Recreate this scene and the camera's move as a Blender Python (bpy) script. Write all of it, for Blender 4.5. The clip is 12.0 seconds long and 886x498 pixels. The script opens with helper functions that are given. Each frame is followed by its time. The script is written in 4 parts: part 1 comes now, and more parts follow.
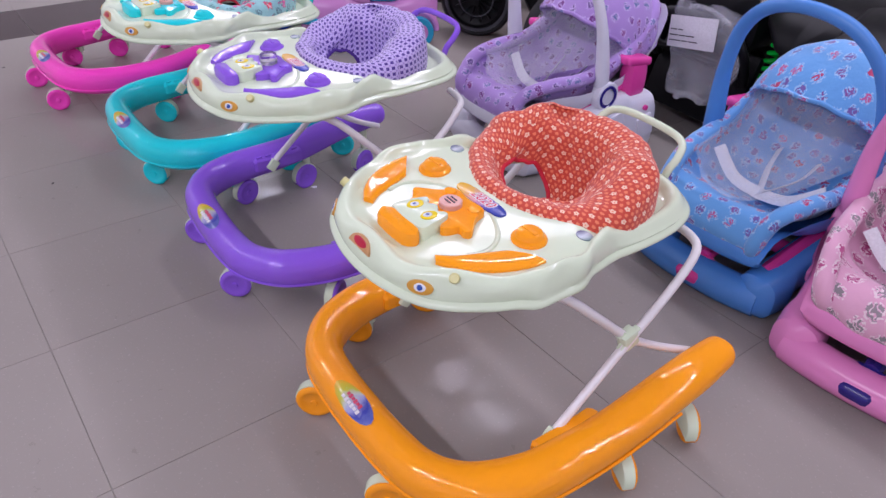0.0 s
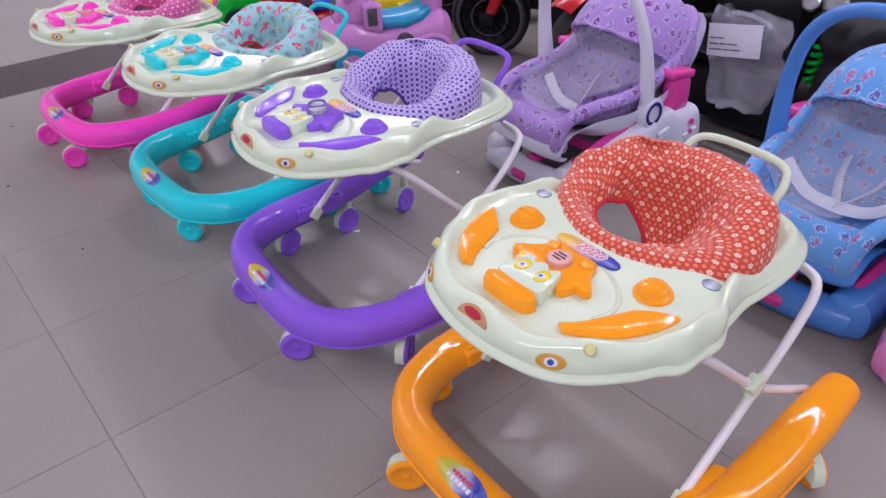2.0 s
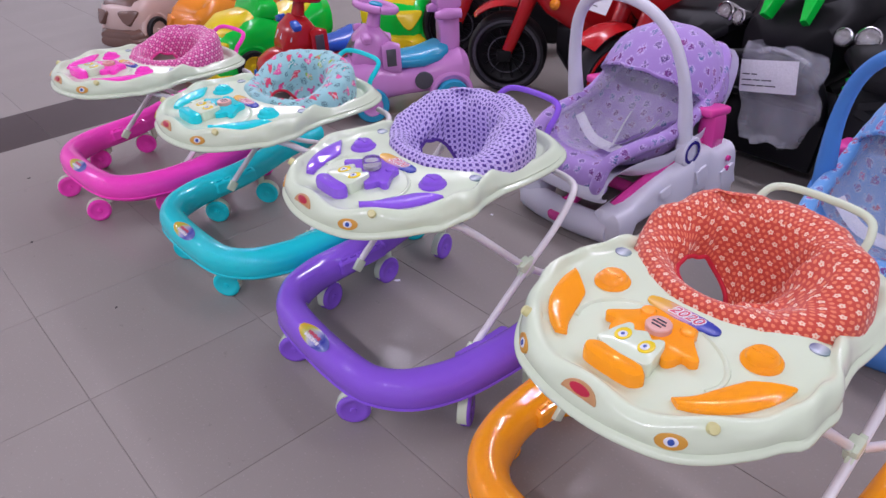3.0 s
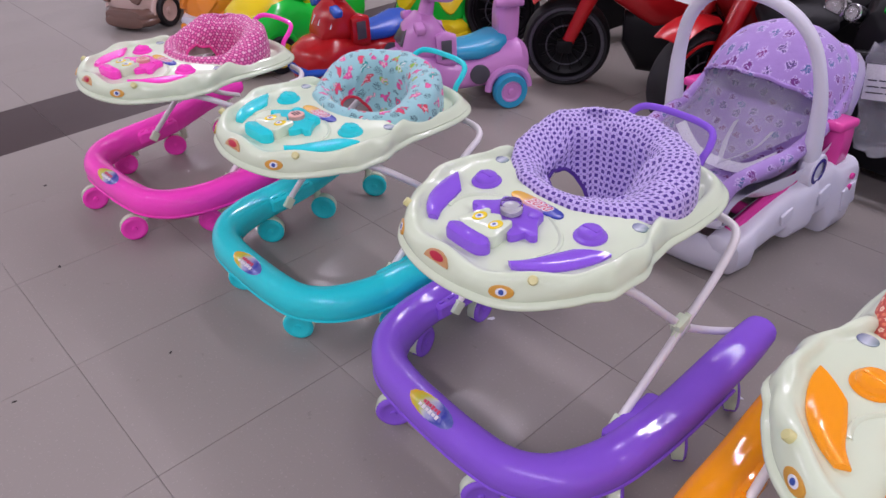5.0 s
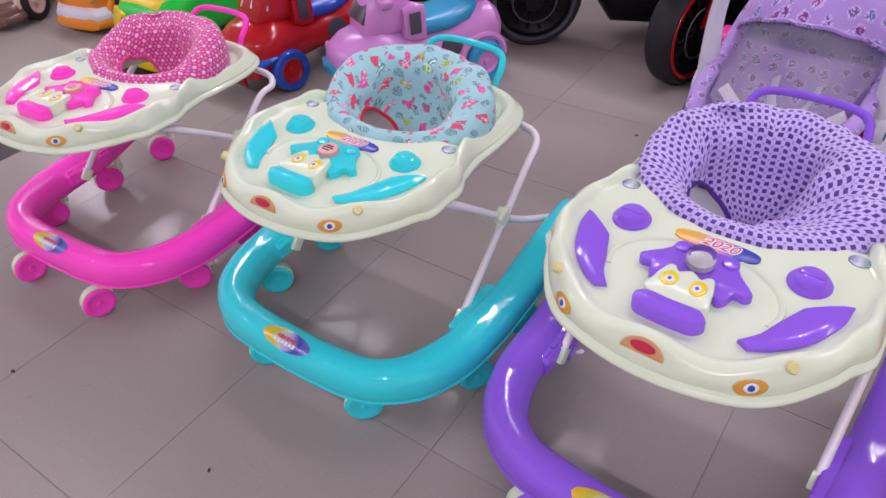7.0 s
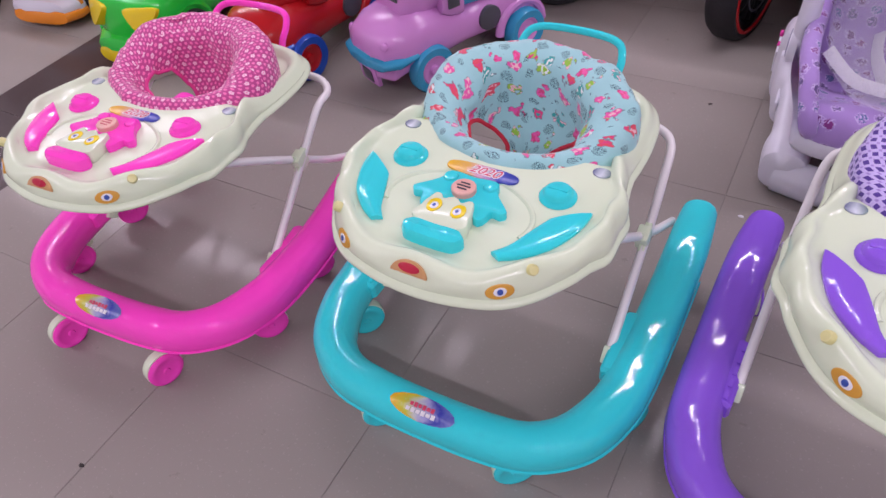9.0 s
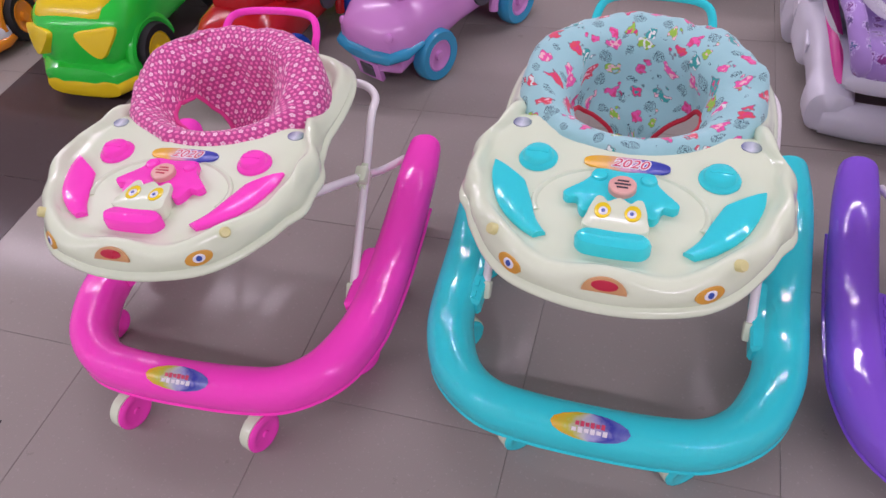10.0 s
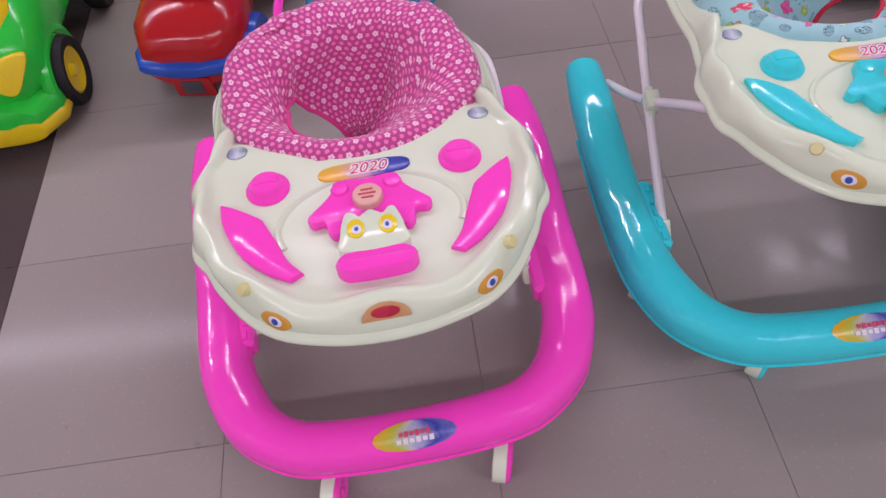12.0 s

........

**What you are asked to do**
Keep the pictures out of the copy and write out the data exactly as it stands.

**Expected output**
Recreate this scene and the camera's move as a Blender Python (bpy) script. Write all of it, for Blender 4.5. The clip is 12.0 seconds long and 886x498 pixels. The script opens with helper functions that are given. Each frame is followed by its time. The script is written in 4 parts: part 1 comes now, and more parts follow.
0.0 s
2.0 s
3.0 s
5.0 s
7.0 s
9.0 s
10.0 s
12.0 s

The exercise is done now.